### Requirement
Omit all pictures, then retype the data exactly as given.
┄┄┄┄┄┄┄┄┄┄
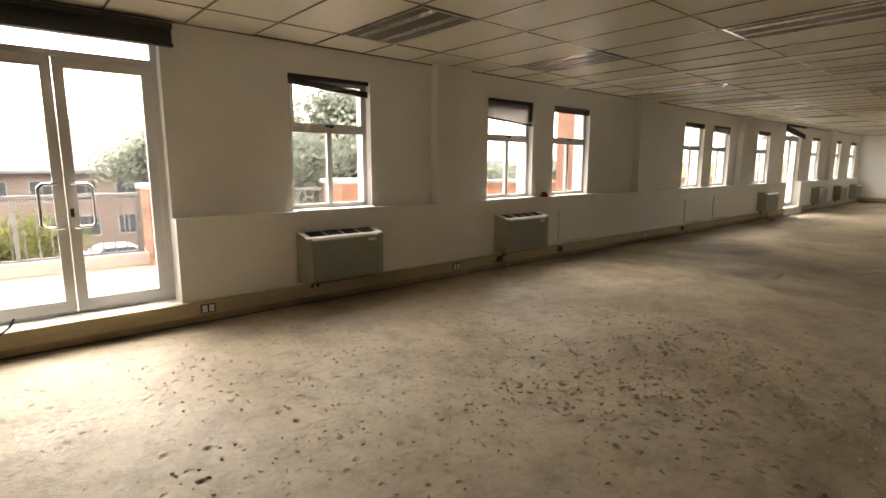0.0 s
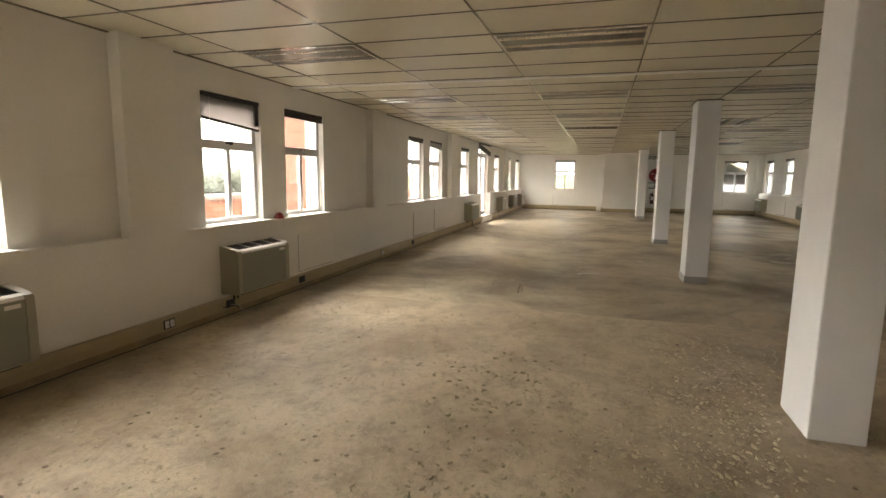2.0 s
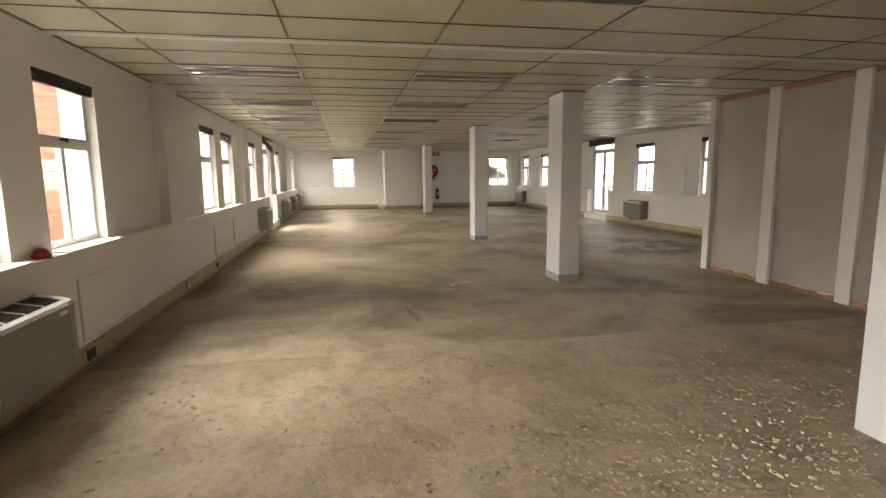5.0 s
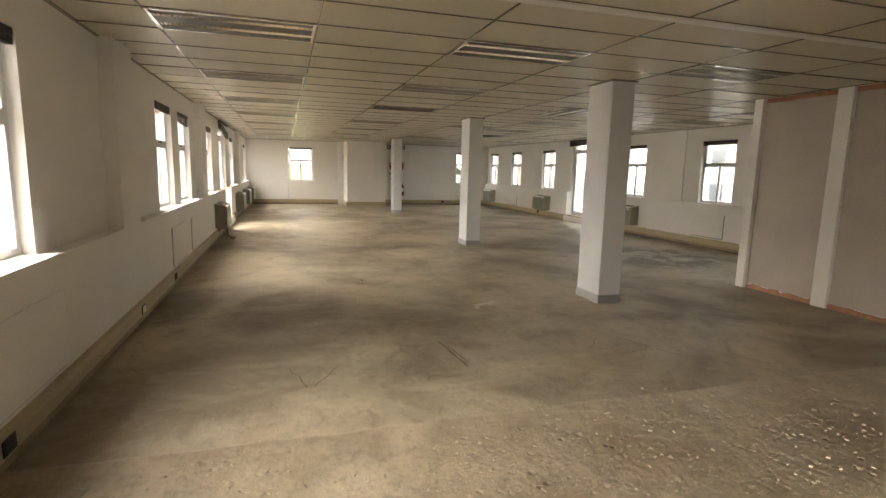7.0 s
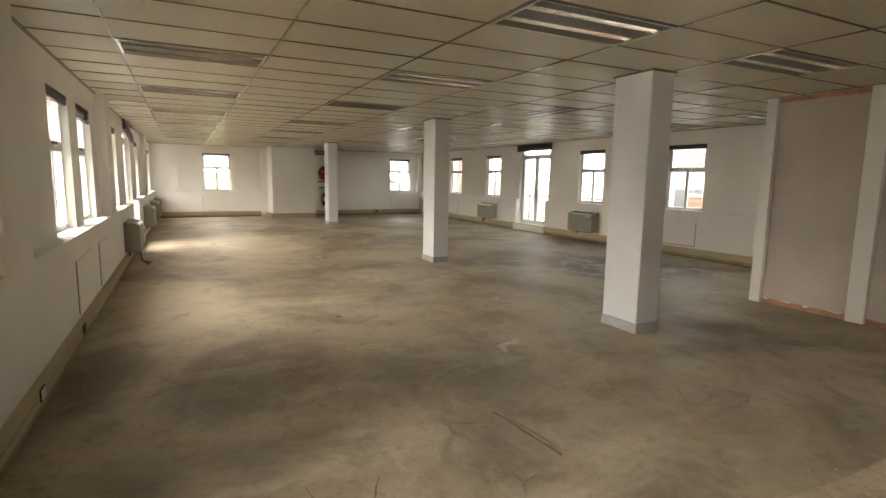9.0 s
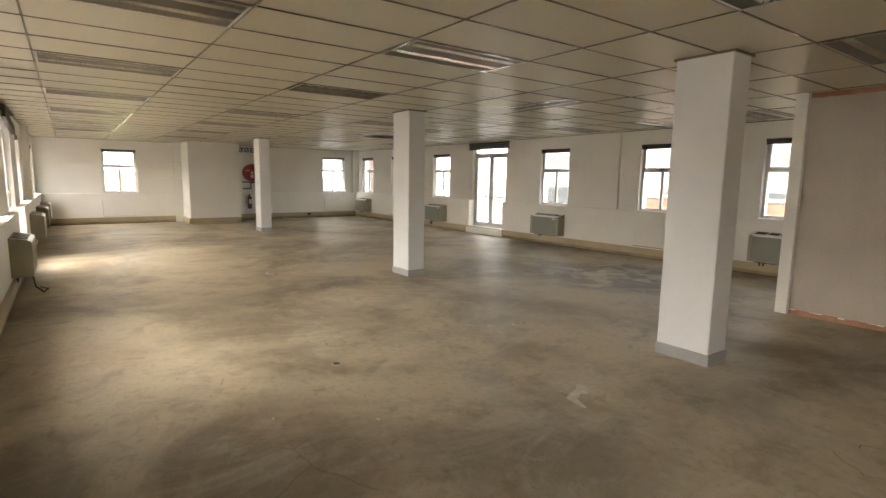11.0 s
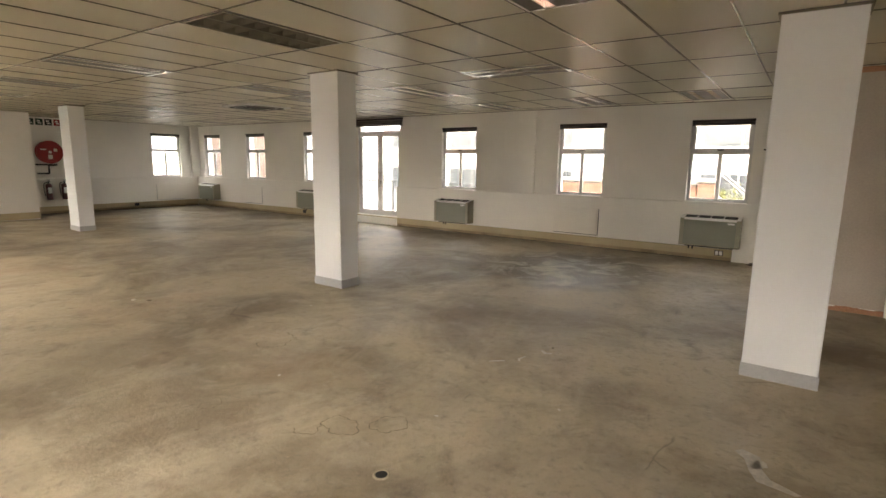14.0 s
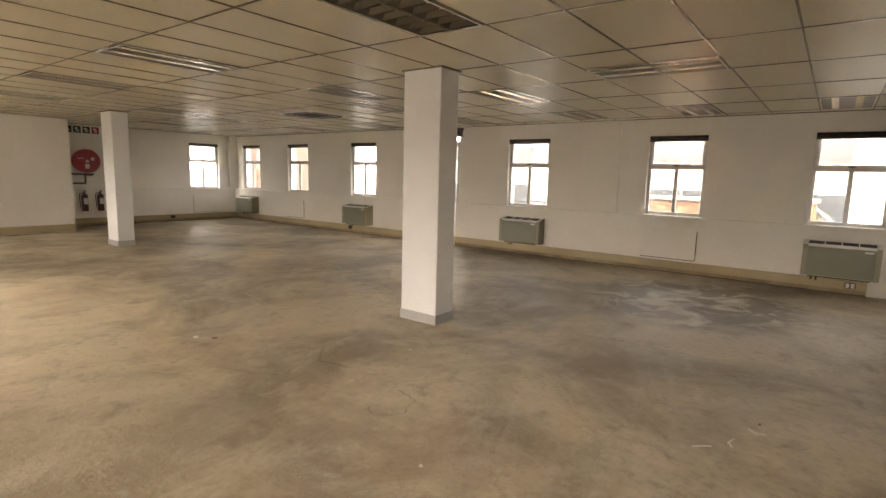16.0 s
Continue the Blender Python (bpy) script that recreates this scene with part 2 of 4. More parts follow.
┄┄┄┄┄┄┄┄┄┄
### In response
0.0 s
2.0 s
5.0 s
7.0 s
9.0 s
11.0 s
14.0 s
16.0 s
Continue the Blender Python (bpy) script that recreates this scene with part 2 of 4. More parts follow.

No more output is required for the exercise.